> **PROBLEM**
Everything from the first line down to the line containing "scene.render.fps = FPS" is to be retyped exactly, both ends included, with pictures left out.

> **INFORMATION SHOWN**
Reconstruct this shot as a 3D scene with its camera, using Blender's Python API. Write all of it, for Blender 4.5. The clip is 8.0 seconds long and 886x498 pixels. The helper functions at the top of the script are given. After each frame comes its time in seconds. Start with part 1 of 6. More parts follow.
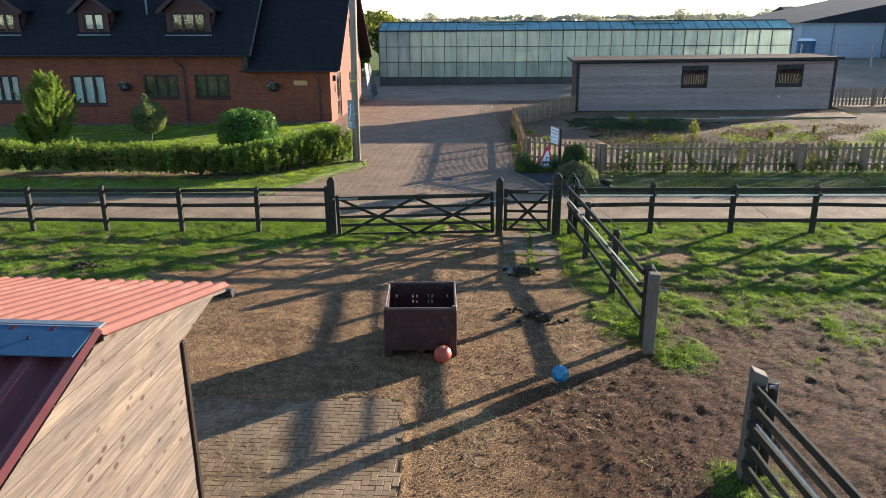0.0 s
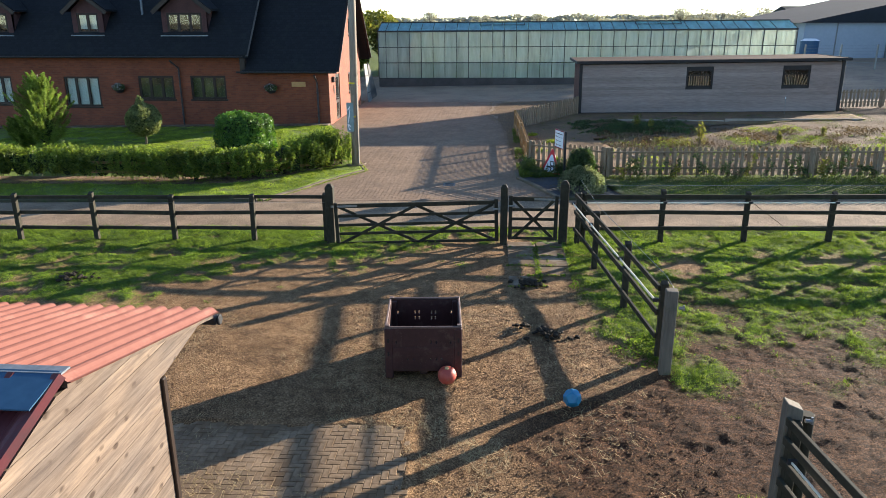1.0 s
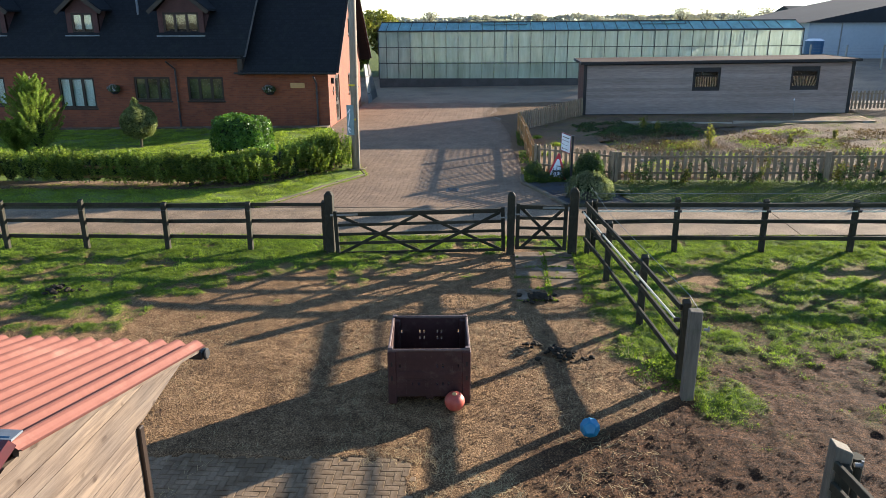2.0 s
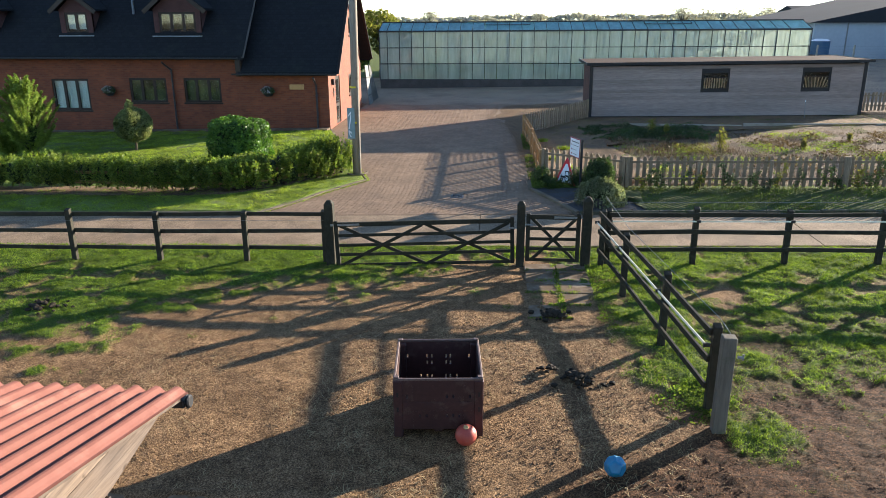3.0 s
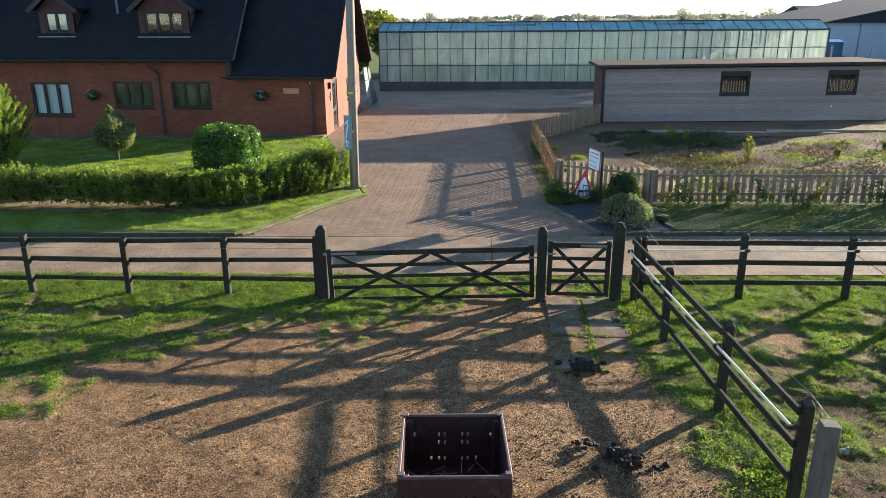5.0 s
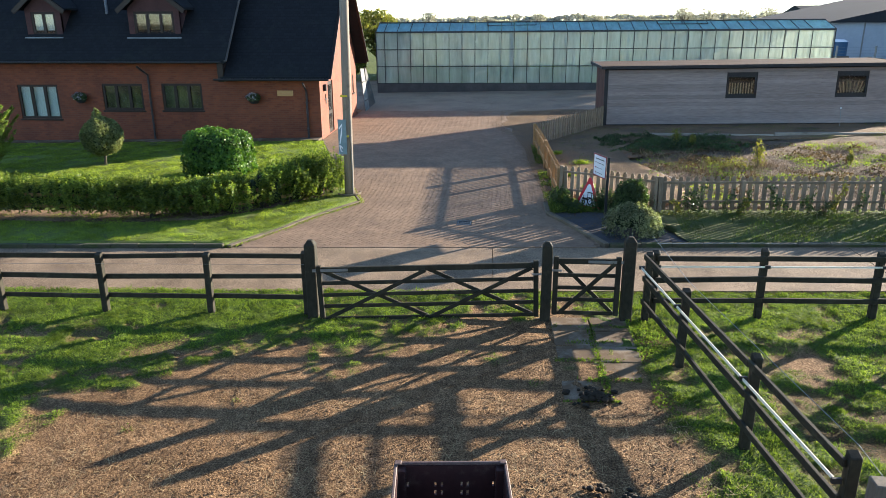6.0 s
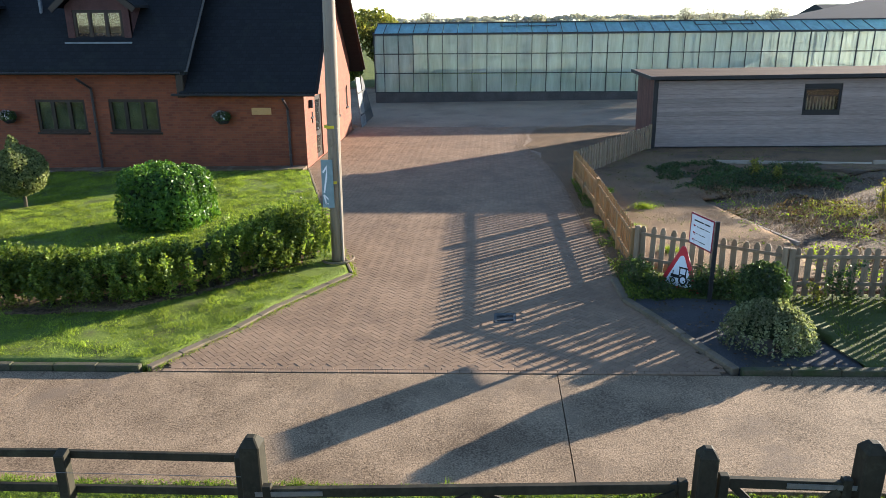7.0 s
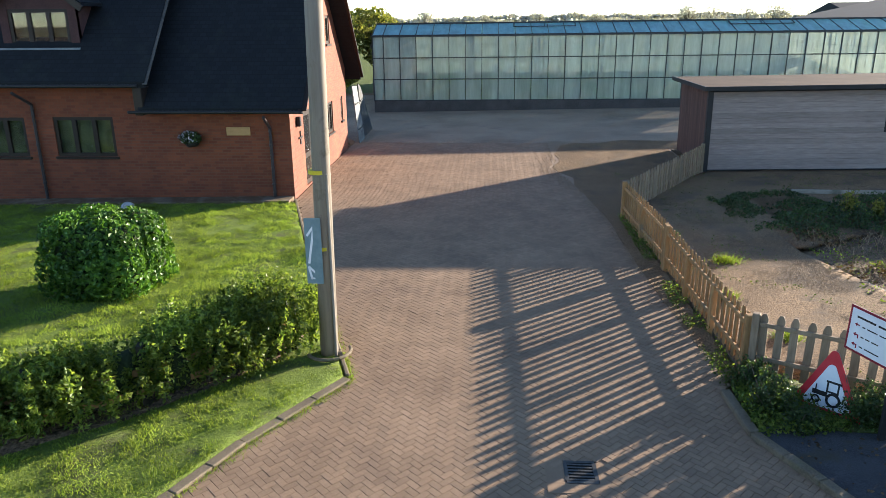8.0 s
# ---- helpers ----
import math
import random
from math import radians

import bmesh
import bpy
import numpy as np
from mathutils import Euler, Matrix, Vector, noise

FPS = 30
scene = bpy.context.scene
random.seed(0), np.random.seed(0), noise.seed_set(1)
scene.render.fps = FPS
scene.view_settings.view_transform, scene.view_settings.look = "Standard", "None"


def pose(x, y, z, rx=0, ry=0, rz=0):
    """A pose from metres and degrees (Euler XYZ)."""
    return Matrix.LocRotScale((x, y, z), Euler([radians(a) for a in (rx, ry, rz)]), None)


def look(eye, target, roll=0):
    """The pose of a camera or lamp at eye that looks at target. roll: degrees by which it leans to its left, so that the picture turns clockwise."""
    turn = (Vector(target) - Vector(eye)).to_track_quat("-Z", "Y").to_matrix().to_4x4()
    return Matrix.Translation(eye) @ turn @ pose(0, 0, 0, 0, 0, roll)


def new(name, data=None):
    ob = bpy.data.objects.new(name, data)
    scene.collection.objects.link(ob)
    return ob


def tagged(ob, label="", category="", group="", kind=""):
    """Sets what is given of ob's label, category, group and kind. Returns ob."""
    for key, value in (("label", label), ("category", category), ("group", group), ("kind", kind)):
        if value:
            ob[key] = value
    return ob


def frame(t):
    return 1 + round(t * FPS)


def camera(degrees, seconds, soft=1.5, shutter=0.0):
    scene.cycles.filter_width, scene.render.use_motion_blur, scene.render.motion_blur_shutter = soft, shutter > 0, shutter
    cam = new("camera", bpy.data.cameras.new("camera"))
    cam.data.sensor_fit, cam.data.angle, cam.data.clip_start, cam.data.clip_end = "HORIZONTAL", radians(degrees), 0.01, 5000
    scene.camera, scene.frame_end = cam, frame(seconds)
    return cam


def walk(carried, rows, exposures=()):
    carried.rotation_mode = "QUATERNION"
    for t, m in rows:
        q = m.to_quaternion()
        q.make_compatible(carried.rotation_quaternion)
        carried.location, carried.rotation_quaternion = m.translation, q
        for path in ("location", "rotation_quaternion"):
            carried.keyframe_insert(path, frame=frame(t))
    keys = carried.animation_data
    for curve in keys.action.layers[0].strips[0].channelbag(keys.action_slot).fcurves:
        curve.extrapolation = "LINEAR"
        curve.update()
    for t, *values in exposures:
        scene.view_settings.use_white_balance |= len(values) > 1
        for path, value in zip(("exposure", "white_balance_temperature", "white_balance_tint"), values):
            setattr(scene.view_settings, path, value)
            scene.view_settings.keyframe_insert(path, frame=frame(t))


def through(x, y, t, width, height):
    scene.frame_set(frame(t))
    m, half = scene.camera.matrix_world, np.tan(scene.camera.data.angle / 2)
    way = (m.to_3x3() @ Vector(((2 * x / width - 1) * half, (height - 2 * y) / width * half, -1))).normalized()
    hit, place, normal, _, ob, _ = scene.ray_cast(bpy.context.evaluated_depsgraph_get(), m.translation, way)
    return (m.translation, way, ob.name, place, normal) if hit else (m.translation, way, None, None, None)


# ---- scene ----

> **PROBLEM SOLUTION**
Reconstruct this shot as a 3D scene with its camera, using Blender's Python API. Write all of it, for Blender 4.5. The clip is 8.0 seconds long and 886x498 pixels. The helper functions at the top of the script are given. After each frame comes its time in seconds. Start with part 1 of 6. More parts follow.
0.0 s
1.0 s
2.0 s
3.0 s
5.0 s
6.0 s
7.0 s
8.0 s
# ---- helpers ----
import math
import random
from math import radians

import bmesh
import bpy
import numpy as np
from mathutils import Euler, Matrix, Vector, noise

FPS = 30
scene = bpy.context.scene
random.seed(0), np.random.seed(0), noise.seed_set(1)
scene.render.fps = FPS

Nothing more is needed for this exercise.